As Canada prepares to legalize marijuana nationwide beginning October 17th, a high-level official in the Trump administration says the United States will now start implementing possible lifetime bans on Canadian citizens who are cannabis users, industry workers, or investors.
In an extensive interview with Politico, Todd Owen, the executive assistant commissioner for the Customs and Border Protection's (CBP) Office of Field Operations, said, "Our officers are not going to be asking everyone whether they have used marijuana, but if other questions lead there—or if there is a smell coming from the car, they might ask."
If such history is learned about someone trying to cross the border, Owen explained, or they lie about it, "that's fraud and misrepresentation, which carries a lifetime ban."
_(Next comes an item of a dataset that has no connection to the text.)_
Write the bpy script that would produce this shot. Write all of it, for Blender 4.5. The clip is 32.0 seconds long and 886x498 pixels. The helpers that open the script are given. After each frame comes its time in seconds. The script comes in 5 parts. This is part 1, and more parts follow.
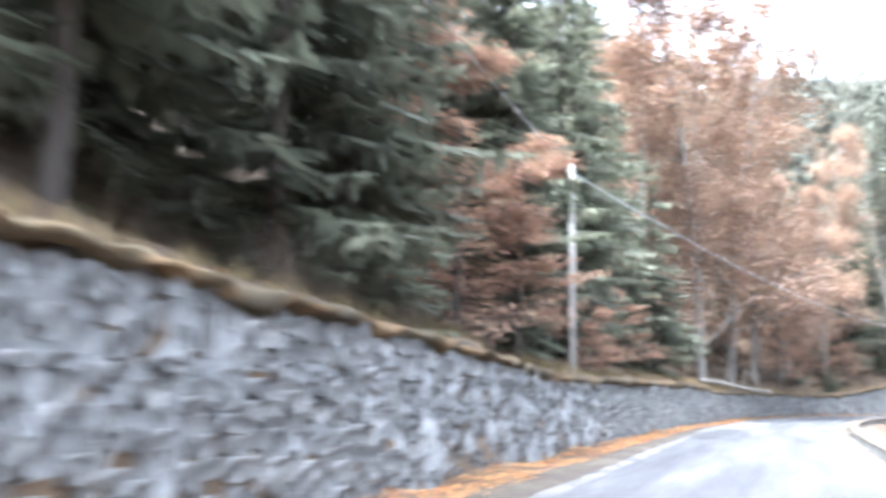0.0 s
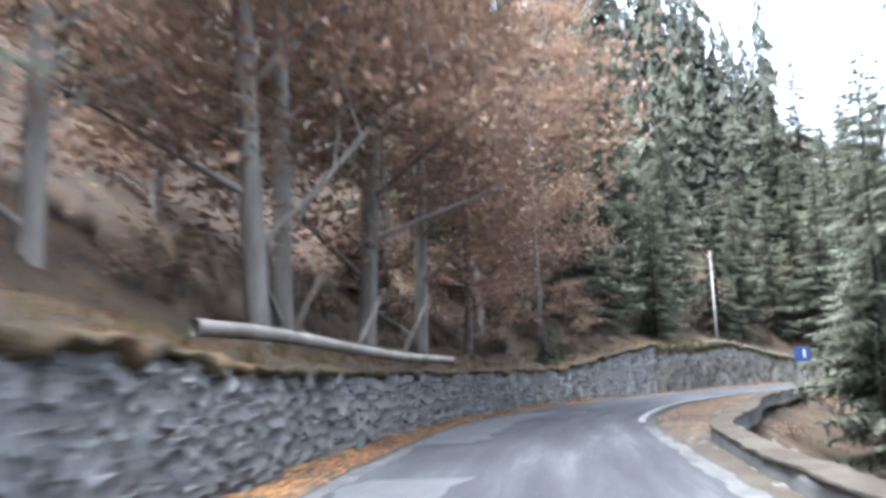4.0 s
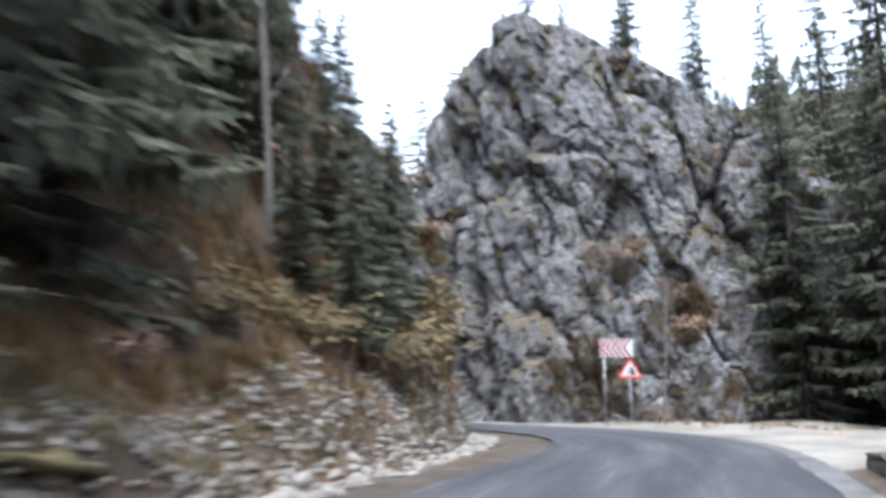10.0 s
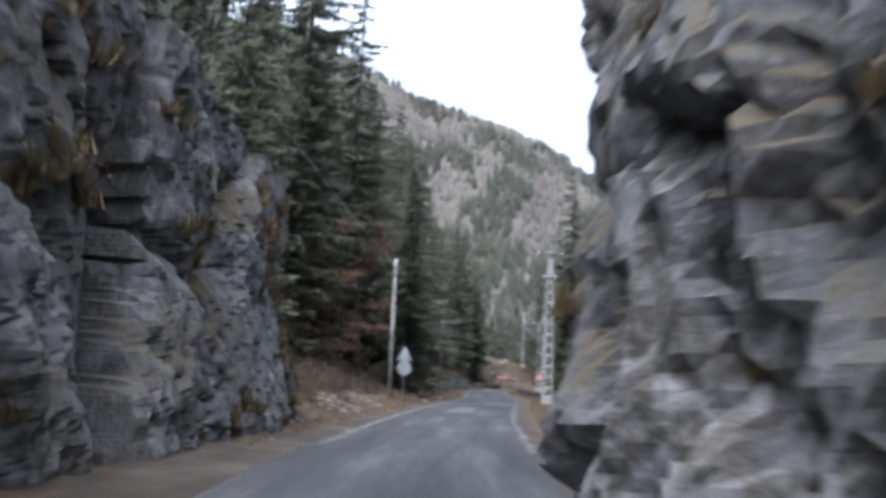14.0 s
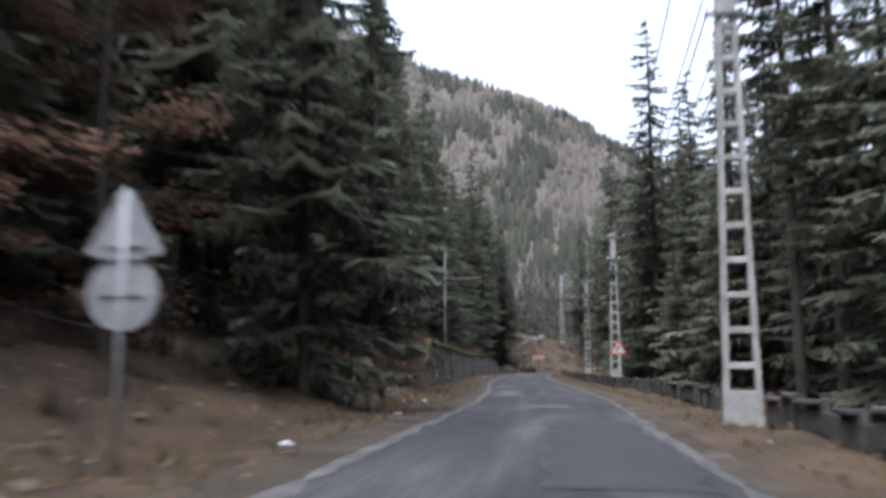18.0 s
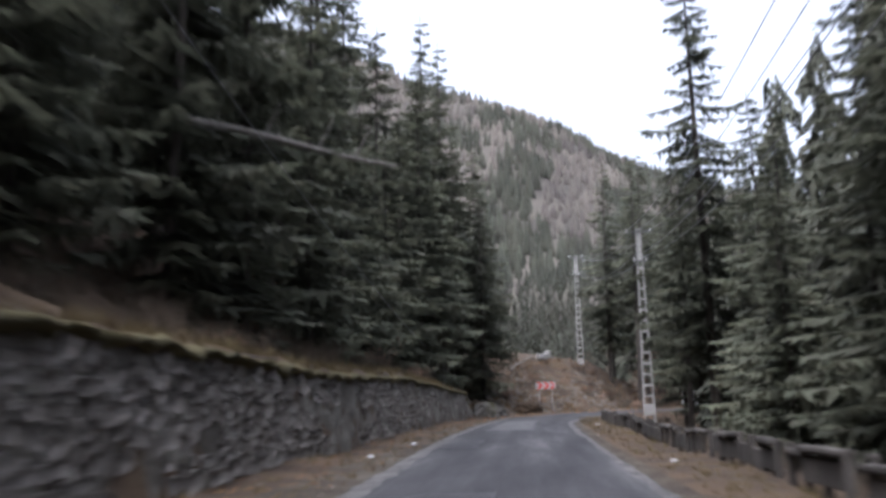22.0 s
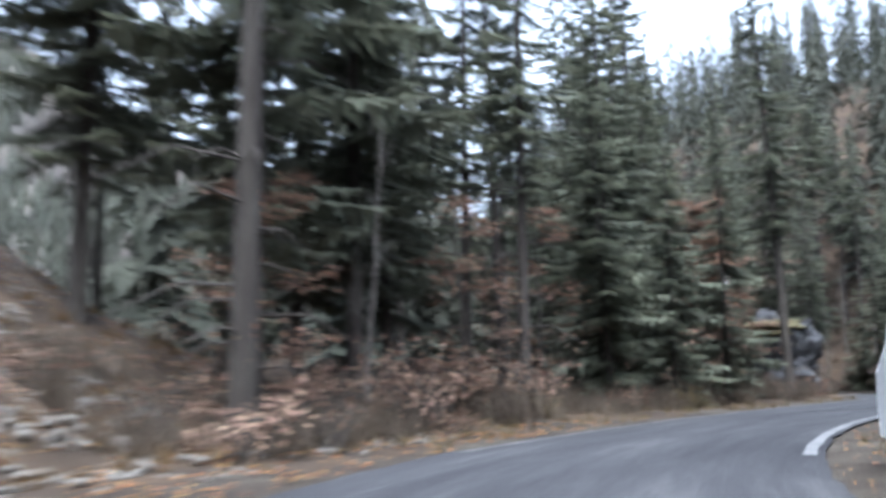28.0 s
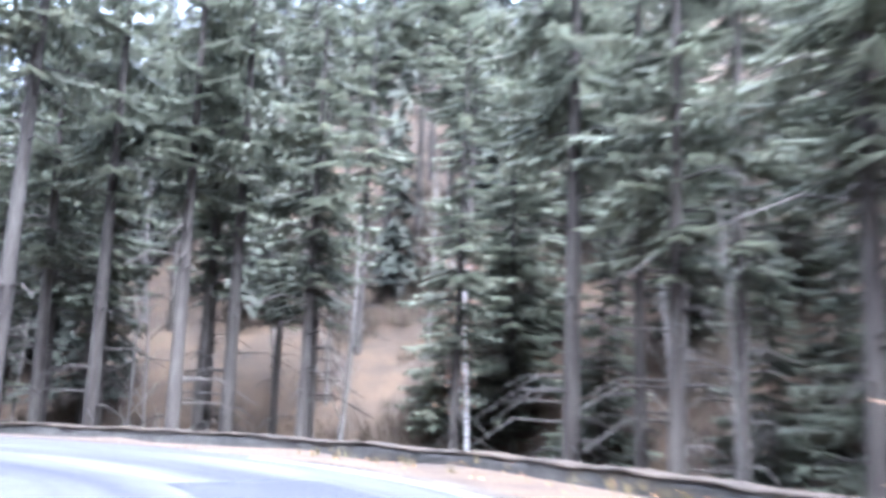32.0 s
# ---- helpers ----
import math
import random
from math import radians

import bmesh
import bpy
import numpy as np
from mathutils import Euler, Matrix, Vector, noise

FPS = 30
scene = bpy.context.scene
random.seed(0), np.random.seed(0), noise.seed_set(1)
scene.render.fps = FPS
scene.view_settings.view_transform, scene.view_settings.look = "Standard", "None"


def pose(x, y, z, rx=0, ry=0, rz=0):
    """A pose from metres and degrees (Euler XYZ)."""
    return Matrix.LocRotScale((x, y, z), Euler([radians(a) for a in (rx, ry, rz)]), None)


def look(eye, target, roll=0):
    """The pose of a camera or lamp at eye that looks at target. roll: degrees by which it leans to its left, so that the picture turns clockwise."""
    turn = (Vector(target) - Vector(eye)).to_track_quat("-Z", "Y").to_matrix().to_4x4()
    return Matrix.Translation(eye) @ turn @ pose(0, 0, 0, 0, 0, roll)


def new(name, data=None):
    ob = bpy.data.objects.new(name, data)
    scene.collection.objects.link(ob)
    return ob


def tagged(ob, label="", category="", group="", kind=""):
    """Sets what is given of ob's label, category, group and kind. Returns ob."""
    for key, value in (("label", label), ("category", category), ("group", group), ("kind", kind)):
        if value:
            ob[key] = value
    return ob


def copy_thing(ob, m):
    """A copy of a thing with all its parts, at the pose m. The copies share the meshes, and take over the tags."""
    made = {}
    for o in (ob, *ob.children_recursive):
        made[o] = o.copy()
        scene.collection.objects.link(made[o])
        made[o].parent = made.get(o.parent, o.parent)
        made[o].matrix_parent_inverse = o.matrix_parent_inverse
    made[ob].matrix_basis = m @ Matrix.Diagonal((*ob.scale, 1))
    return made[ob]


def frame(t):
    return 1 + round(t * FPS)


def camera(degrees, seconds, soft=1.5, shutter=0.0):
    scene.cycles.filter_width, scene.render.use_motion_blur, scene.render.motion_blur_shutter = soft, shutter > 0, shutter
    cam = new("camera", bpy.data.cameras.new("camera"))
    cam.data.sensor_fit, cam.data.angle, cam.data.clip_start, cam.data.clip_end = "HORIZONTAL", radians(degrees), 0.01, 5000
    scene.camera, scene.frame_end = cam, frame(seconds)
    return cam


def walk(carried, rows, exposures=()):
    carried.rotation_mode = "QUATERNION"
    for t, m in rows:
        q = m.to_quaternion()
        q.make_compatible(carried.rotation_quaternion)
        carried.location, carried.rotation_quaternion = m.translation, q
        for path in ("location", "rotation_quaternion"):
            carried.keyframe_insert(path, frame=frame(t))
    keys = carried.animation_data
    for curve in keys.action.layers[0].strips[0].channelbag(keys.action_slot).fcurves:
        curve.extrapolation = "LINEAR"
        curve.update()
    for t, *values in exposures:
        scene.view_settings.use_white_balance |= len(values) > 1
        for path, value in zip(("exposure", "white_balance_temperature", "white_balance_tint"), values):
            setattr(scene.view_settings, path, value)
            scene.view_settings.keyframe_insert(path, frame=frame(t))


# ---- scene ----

As it stands, anyone who admits to using an illegal drug, regardless of its status in their home country, can be barred from entering the U.S.
While nearly all border states have some form of legalized marijuana use, it remains illegal under U.S. federal law, which classifies those who work in the marijuana industry as drug traffickers.
Travelers who receive lifetime bans are eligible to apply for a waiver, although it can take months to process and costs $585 to apply.
In a piece titled, "U.S. Border Policy on Pot Is About to Get Even Stupider," Splinter's Sophie Weiner points out that upcoming "midterms could change all of this. If Democrats take the House, bills changing the legal definition of weed suddenly become more likely."
Canada is currently the world’s only major industrialized nation to legalize retail marijuana. The Canadian cannabis sector is projected to generate billions of dollars of revenue in coming years and Canadians have flocked to take jobs and buy stocks in the flourishing industry.